DATA LINES:
--- BEGIN ---

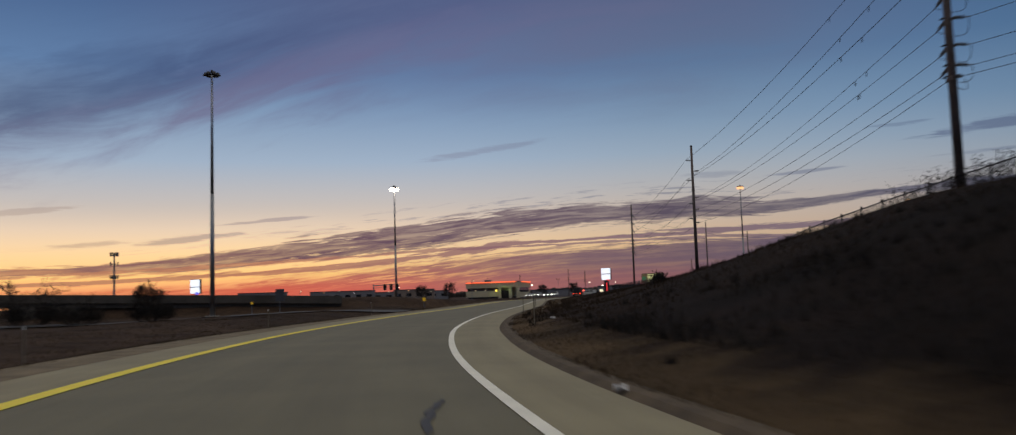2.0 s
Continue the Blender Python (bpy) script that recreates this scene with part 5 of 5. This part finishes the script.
# ---------------------------------------------------------------- grass, weeds and the far horizon
def blades(name, n, lo, hi, y0, y1, tall, side, seed, label, lean=0.25, mat="blade", width=0.012):
    """Grass blades scattered between two distances from the pavement."""
    rng = np.random.RandomState(seed)
    keep = [i for i in range(len(EDGE)) if y0 < EDGE[i, 1] < y1]
    j = rng.choice(keep, n)
    u = rng.rand(n) ** 1.6
    off = (R_SHOULDER + WIDER[j] + lo + (hi - lo) * u) if side > 0 else -(LANE + L_SHOULDER + lo + (hi - lo) * u)
    p = EDGE[j] + RIGHT[j] * off[:, None] + TAN[j] * rng.uniform(-0.8, 0.8, n)[:, None]
    clump = np.array([noise.noise((a * 0.35, b * 0.35, 2.0)) for a, b in p])
    ok = clump > rng.uniform(-0.55, 0.25, n)
    p, clump = p[ok], clump[ok]
    z = height(p[:, 0], p[:, 1])
    m = len(p)
    h = tall * rng.uniform(0.35, 1.0, m) * (0.7 + 0.6 * np.clip(clump + 0.3, 0, 1))
    a = rng.uniform(0, math.tau, m)
    w = np.c_[np.cos(a), np.sin(a)] * (width * rng.uniform(0.7, 1.6, m))[:, None]
    tip = p + np.c_[rng.normal(0, 1, m), rng.normal(0, 1, m)] * (h * lean)[:, None]
    vs = np.empty((m * 3, 3))
    vs[0::3] = np.c_[p - w, z - 0.03]
    vs[1::3] = np.c_[p + w, z - 0.03]
    vs[2::3] = np.c_[tip, z + h]
    me = bpy.data.meshes.new(name)
    me.from_pydata(vs.tolist(), [], np.arange(m * 3).reshape(m, 3).tolist())
    me.materials.append(MAT[mat])
    tagged(new(name, me), label, "grass", kind="stuff")


# verge and field blades take the colour with light painted in
blades("verge_grass", 60000, 0.4, 4.0, -4, 262, 0.13, 1, 1, "short dry straw-coloured grass along the shoulder", width=0.014, mat="blade_lit")
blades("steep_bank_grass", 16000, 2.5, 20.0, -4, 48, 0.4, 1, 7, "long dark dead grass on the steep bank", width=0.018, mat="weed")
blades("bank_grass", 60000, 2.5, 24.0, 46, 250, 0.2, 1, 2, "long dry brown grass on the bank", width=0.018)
blades("field_grass", 60000, 1.3, 22.0, -4, 262, 0.16, -1, 3, "dry brown grass on the field beside the ramp", width=0.022, mat="blade_lit")


def tussocks(name, n, y0, y1, seed, label, mat):
    """Clumps of long dry grass scattered over the bank."""
    rng = np.random.RandomState(seed)
    keep = [i for i in range(len(EDGE)) if y0 < EDGE[i, 1] < y1]
    j = rng.choice(keep, n)
    c = EDGE[j] + RIGHT[j] * (R_SHOULDER + 1.0 + 15.0 * rng.rand(n) ** 1.4)[:, None]
    ok = np.array([noise.noise((a * 0.11, b * 0.11, 12.0)) for a, b in c]) > rng.uniform(-0.3, 0.25, n)
    c = c[ok]
    m, k = len(c), 18
    size = np.repeat(rng.uniform(0.3, 0.75, m), k)
    base = np.repeat(c, k, 0) + rng.normal(0, 0.13, (m * k, 2)) * size[:, None]
    z = height(base[:, 0], base[:, 1])
    h = size * rng.uniform(0.25, 0.6, m * k)
    a = rng.uniform(0, math.tau, m * k)
    w = np.c_[np.cos(a), np.sin(a)] * 0.02
    tip = base + rng.normal(0, 0.32, (m * k, 2)) * h[:, None]
    vs = np.empty((m * k * 3, 3))
    vs[0::3], vs[1::3], vs[2::3] = np.c_[base - w, z - 0.03], np.c_[base + w, z - 0.03], np.c_[tip, z + h]
    me = bpy.data.meshes.new(name)
    me.from_pydata(vs.tolist(), [], np.arange(m * k * 3).reshape(-1, 3).tolist())
    me.materials.append(MAT[mat])
    tagged(new(name, me), label, "grass", kind="stuff")


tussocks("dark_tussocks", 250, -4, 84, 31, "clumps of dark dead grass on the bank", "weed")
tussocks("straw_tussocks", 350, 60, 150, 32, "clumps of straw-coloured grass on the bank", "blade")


def crest_weeds(name, n, y0, y1, tall, seed):
    rng = np.random.RandomState(seed)
    vs, fs = [], []
    for _ in range(n):
        y = rng.uniform(y0, y1)
        x = float(np.interp(y, [58, 80, 200, 240], [10.0, 6.8, 6.8, 12.5])) - 0.3 + rng.normal(0, 1.0)
        if noise.noise((x * 0.2, y * 0.22, 8.0)) < rng.uniform(-0.5, 0.2):
            continue
        z = ground_at(x, y)
        h = tall * rng.uniform(0.3, 1.0)
        p = np.array((x, y, z - 0.05))
        top = p + np.array((rng.normal(0, 0.16) * h, rng.normal(0, 0.16) * h, h))
        for a, b, w in [(p, top, 0.014)] + [(p + (top - p) * u, p + (top - p) * u + np.array((rng.normal(0, 0.2), rng.normal(0, 0.2), rng.uniform(0.05, 0.3))) * h * 0.7, 0.012) for u in rng.uniform(0.4, 1.0, 6)]:
            i = len(vs)
            s = np.array((rng.normal(), rng.normal(), 0))
            s = s / np.linalg.norm(s) * w
            vs += [(a - s).tolist(), (a + s).tolist(), b.tolist()]
            fs.append((i, i + 1, i + 2))
            q = len(vs)
            c = np.array((rng.normal(), rng.normal(), rng.normal())) * 0.05
            e = np.array((rng.normal(), rng.normal(), rng.normal())) * 0.05
            vs += [b.tolist(), (b + c).tolist(), (b + e).tolist()]
            fs.append((q, q + 1, q + 2))
    me = bpy.data.meshes.new(name)
    me.from_pydata(vs, [], fs)
    me.materials.append(MAT["weed"])
    tagged(new(name, me), "tall dry weeds with seed heads on the crest", "weeds", kind="stuff")


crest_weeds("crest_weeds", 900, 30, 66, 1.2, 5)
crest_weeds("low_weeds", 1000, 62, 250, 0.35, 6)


def far_woods(name, r, a0, a1, hgt, seed, label):
    """A ragged belt of leafless far woods as many thin upright clumps."""
    rng = np.random.RandomState(seed)
    vs, fs = [], []
    n = int((a1 - a0) * 26)
    for i in range(n):
        a = math.radians(a0 + (a1 - a0) * rng.rand())
        d = r * rng.uniform(0.93, 1.08)
        x, y = d * math.sin(a), 120 + d * math.cos(a)
        k = 0.55 + 0.7 * noise.noise((math.degrees(a) * 0.22, seed, 0.0)) + 0.35 * noise.noise((math.degrees(a) * 1.1, seed, 4.0))
        h = hgt * max(0.25, k) * rng.uniform(0.6, 1.0)
        w = h * rng.uniform(0.3, 0.6)
        q = len(vs)
        m = 7
        for t in range(m):
            b = t * math.tau / m
            vs.append((x + w * math.cos(b) * 0.8, y + w * math.sin(b) * 0.8, -1.0))
        for t in range(m):
            b = t * math.tau / m
            s = rng.uniform(0.7, 1.1)
            vs.append((x + w * math.cos(b) * s, y + w * math.sin(b) * s, h * rng.uniform(0.45, 0.75)))
        vs.append((x + rng.normal(0, 0.2) * w, y, h))
        for t in range(m):
            u = (t + 1) % m
            fs.append((q + t, q + u, q + m + u, q + m + t))
            fs.append((q + m + t, q + m + u, q + 2 * m))
    me = bpy.data.meshes.new(name)
    me.from_pydata(vs, [], fs)
    me.materials.append(MAT["bark"])
    tagged(new(name, me), label, "woods", kind="stuff")


far_woods("far_woods", 900, -22, 75, 11.0, 11, "dark ragged belt of far leafless woods")
far_woods("far_treeline", 560, -8, 30, 7.0, 12, "dark ragged line of leafless trees behind the lots")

--- END ---

EXERCISE REQUIREMENTS: Write out the listing above again, exactly, but with no pictures in the copy.

RESULT BELOW:
2.0 s
Continue the Blender Python (bpy) script that recreates this scene with part 5 of 5. This part finishes the script.
# ---------------------------------------------------------------- grass, weeds and the far horizon
def blades(name, n, lo, hi, y0, y1, tall, side, seed, label, lean=0.25, mat="blade", width=0.012):
    """Grass blades scattered between two distances from the pavement."""
    rng = np.random.RandomState(seed)
    keep = [i for i in range(len(EDGE)) if y0 < EDGE[i, 1] < y1]
    j = rng.choice(keep, n)
    u = rng.rand(n) ** 1.6
    off = (R_SHOULDER + WIDER[j] + lo + (hi - lo) * u) if side > 0 else -(LANE + L_SHOULDER + lo + (hi - lo) * u)
    p = EDGE[j] + RIGHT[j] * off[:, None] + TAN[j] * rng.uniform(-0.8, 0.8, n)[:, None]
    clump = np.array([noise.noise((a * 0.35, b * 0.35, 2.0)) for a, b in p])
    ok = clump > rng.uniform(-0.55, 0.25, n)
    p, clump = p[ok], clump[ok]
    z = height(p[:, 0], p[:, 1])
    m = len(p)
    h = tall * rng.uniform(0.35, 1.0, m) * (0.7 + 0.6 * np.clip(clump + 0.3, 0, 1))
    a = rng.uniform(0, math.tau, m)
    w = np.c_[np.cos(a), np.sin(a)] * (width * rng.uniform(0.7, 1.6, m))[:, None]
    tip = p + np.c_[rng.normal(0, 1, m), rng.normal(0, 1, m)] * (h * lean)[:, None]
    vs = np.empty((m * 3, 3))
    vs[0::3] = np.c_[p - w, z - 0.03]
    vs[1::3] = np.c_[p + w, z - 0.03]
    vs[2::3] = np.c_[tip, z + h]
    me = bpy.data.meshes.new(name)
    me.from_pydata(vs.tolist(), [], np.arange(m * 3).reshape(m, 3).tolist())
    me.materials.append(MAT[mat])
    tagged(new(name, me), label, "grass", kind="stuff")


# verge and field blades take the colour with light painted in
blades("verge_grass", 60000, 0.4, 4.0, -4, 262, 0.13, 1, 1, "short dry straw-coloured grass along the shoulder", width=0.014, mat="blade_lit")
blades("steep_bank_grass", 16000, 2.5, 20.0, -4, 48, 0.4, 1, 7, "long dark dead grass on the steep bank", width=0.018, mat="weed")
blades("bank_grass", 60000, 2.5, 24.0, 46, 250, 0.2, 1, 2, "long dry brown grass on the bank", width=0.018)
blades("field_grass", 60000, 1.3, 22.0, -4, 262, 0.16, -1, 3, "dry brown grass on the field beside the ramp", width=0.022, mat="blade_lit")


def tussocks(name, n, y0, y1, seed, label, mat):
    """Clumps of long dry grass scattered over the bank."""
    rng = np.random.RandomState(seed)
    keep = [i for i in range(len(EDGE)) if y0 < EDGE[i, 1] < y1]
    j = rng.choice(keep, n)
    c = EDGE[j] + RIGHT[j] * (R_SHOULDER + 1.0 + 15.0 * rng.rand(n) ** 1.4)[:, None]
    ok = np.array([noise.noise((a * 0.11, b * 0.11, 12.0)) for a, b in c]) > rng.uniform(-0.3, 0.25, n)
    c = c[ok]
    m, k = len(c), 18
    size = np.repeat(rng.uniform(0.3, 0.75, m), k)
    base = np.repeat(c, k, 0) + rng.normal(0, 0.13, (m * k, 2)) * size[:, None]
    z = height(base[:, 0], base[:, 1])
    h = size * rng.uniform(0.25, 0.6, m * k)
    a = rng.uniform(0, math.tau, m * k)
    w = np.c_[np.cos(a), np.sin(a)] * 0.02
    tip = base + rng.normal(0, 0.32, (m * k, 2)) * h[:, None]
    vs = np.empty((m * k * 3, 3))
    vs[0::3], vs[1::3], vs[2::3] = np.c_[base - w, z - 0.03], np.c_[base + w, z - 0.03], np.c_[tip, z + h]
    me = bpy.data.meshes.new(name)
    me.from_pydata(vs.tolist(), [], np.arange(m * k * 3).reshape(-1, 3).tolist())
    me.materials.append(MAT[mat])
    tagged(new(name, me), label, "grass", kind="stuff")


tussocks("dark_tussocks", 250, -4, 84, 31, "clumps of dark dead grass on the bank", "weed")
tussocks("straw_tussocks", 350, 60, 150, 32, "clumps of straw-coloured grass on the bank", "blade")


def crest_weeds(name, n, y0, y1, tall, seed):
    rng = np.random.RandomState(seed)
    vs, fs = [], []
    for _ in range(n):
        y = rng.uniform(y0, y1)
        x = float(np.interp(y, [58, 80, 200, 240], [10.0, 6.8, 6.8, 12.5])) - 0.3 + rng.normal(0, 1.0)
        if noise.noise((x * 0.2, y * 0.22, 8.0)) < rng.uniform(-0.5, 0.2):
            continue
        z = ground_at(x, y)
        h = tall * rng.uniform(0.3, 1.0)
        p = np.array((x, y, z - 0.05))
        top = p + np.array((rng.normal(0, 0.16) * h, rng.normal(0, 0.16) * h, h))
        for a, b, w in [(p, top, 0.014)] + [(p + (top - p) * u, p + (top - p) * u + np.array((rng.normal(0, 0.2), rng.normal(0, 0.2), rng.uniform(0.05, 0.3))) * h * 0.7, 0.012) for u in rng.uniform(0.4, 1.0, 6)]:
            i = len(vs)
            s = np.array((rng.normal(), rng.normal(), 0))
            s = s / np.linalg.norm(s) * w
            vs += [(a - s).tolist(), (a + s).tolist(), b.tolist()]
            fs.append((i, i + 1, i + 2))
            q = len(vs)
            c = np.array((rng.normal(), rng.normal(), rng.normal())) * 0.05
            e = np.array((rng.normal(), rng.normal(), rng.normal())) * 0.05
            vs += [b.tolist(), (b + c).tolist(), (b + e).tolist()]
            fs.append((q, q + 1, q + 2))
    me = bpy.data.meshes.new(name)
    me.from_pydata(vs, [], fs)
    me.materials.append(MAT["weed"])
    tagged(new(name, me), "tall dry weeds with seed heads on the crest", "weeds", kind="stuff")


crest_weeds("crest_weeds", 900, 30, 66, 1.2, 5)
crest_weeds("low_weeds", 1000, 62, 250, 0.35, 6)


def far_woods(name, r, a0, a1, hgt, seed, label):
    """A ragged belt of leafless far woods as many thin upright clumps."""
    rng = np.random.RandomState(seed)
    vs, fs = [], []
    n = int((a1 - a0) * 26)
    for i in range(n):
        a = math.radians(a0 + (a1 - a0) * rng.rand())
        d = r * rng.uniform(0.93, 1.08)
        x, y = d * math.sin(a), 120 + d * math.cos(a)
        k = 0.55 + 0.7 * noise.noise((math.degrees(a) * 0.22, seed, 0.0)) + 0.35 * noise.noise((math.degrees(a) * 1.1, seed, 4.0))
        h = hgt * max(0.25, k) * rng.uniform(0.6, 1.0)
        w = h * rng.uniform(0.3, 0.6)
        q = len(vs)
        m = 7
        for t in range(m):
            b = t * math.tau / m
            vs.append((x + w * math.cos(b) * 0.8, y + w * math.sin(b) * 0.8, -1.0))
        for t in range(m):
            b = t * math.tau / m
            s = rng.uniform(0.7, 1.1)
            vs.append((x + w * math.cos(b) * s, y + w * math.sin(b) * s, h * rng.uniform(0.45, 0.75)))
        vs.append((x + rng.normal(0, 0.2) * w, y, h))
        for t in range(m):
            u = (t + 1) % m
            fs.append((q + t, q + u, q + m + u, q + m + t))
            fs.append((q + m + t, q + m + u, q + 2 * m))
    me = bpy.data.meshes.new(name)
    me.from_pydata(vs, [], fs)
    me.materials.append(MAT["bark"])
    tagged(new(name, me), label, "woods", kind="stuff")


far_woods("far_woods", 900, -22, 75, 11.0, 11, "dark ragged belt of far leafless woods")
far_woods("far_treeline", 560, -8, 30, 7.0, 12, "dark ragged line of leafless trees behind the lots")